Так или иначе, книге чрезвычайно недостает сюжетов от первого лица или хотя бы из первых уст. Показательных примеров и живых иллюстраций «выживания и возрождения» религии в Китае в этой книге найти, увы, не придется. Единственное запоминающееся наблюдение социолога описано в самом начале и уж точно не подкрепляет заглавную идею про «выживание и возрождение» религии. Мол, даже в начале 2000-х местные все еще не знают, что по соседству находится действующее религиозное учреждение. Вероятно, автор компенсировал явный недостаток эмпирических данных в «Атласе религий в Китае», собранном уже в 2018 году, но все же читателям данной книги придется кое-где даже поискать пояснения к тем религиозным объединениям и феноменам религиозного характера, о которых в ней говорится будто бы между делом.
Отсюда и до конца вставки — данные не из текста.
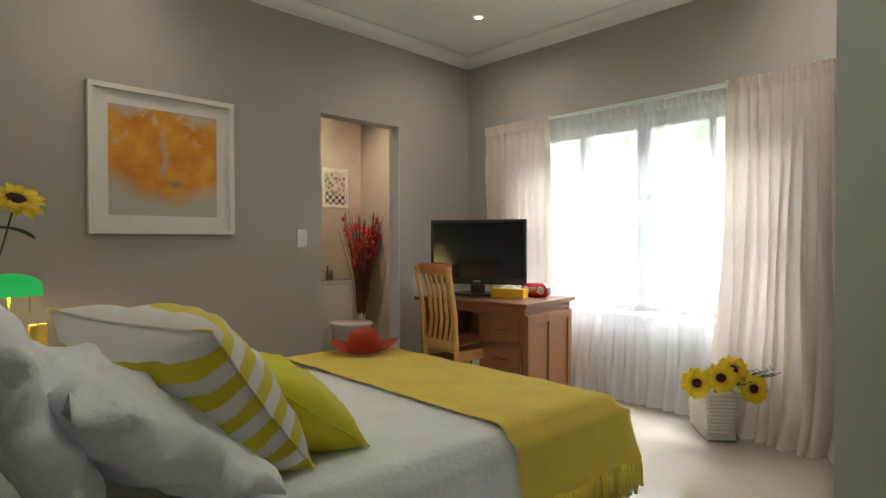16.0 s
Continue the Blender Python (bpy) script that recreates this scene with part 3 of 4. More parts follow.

Свой эффект производит и то, что это не совсем монография, но сборник ранее публиковавшихся статей, между которыми порой недостает логических переходов. Заканчивается «Религия в Китае» неожиданным и впечатляющим метаанализом распространения собственных идей автора в научном сообществе и вкрадчивым растолкованием несостоятельности критических замечаний в свой адрес, коих оказалось довольно много, со стороны китайских и западных ученых. Возможно, таким образом автор пытается легитимировать все изложенное выше в глазах, опять же, неких фигур, принимающих решения. Что ж, пусть эта книга находит своего читателя.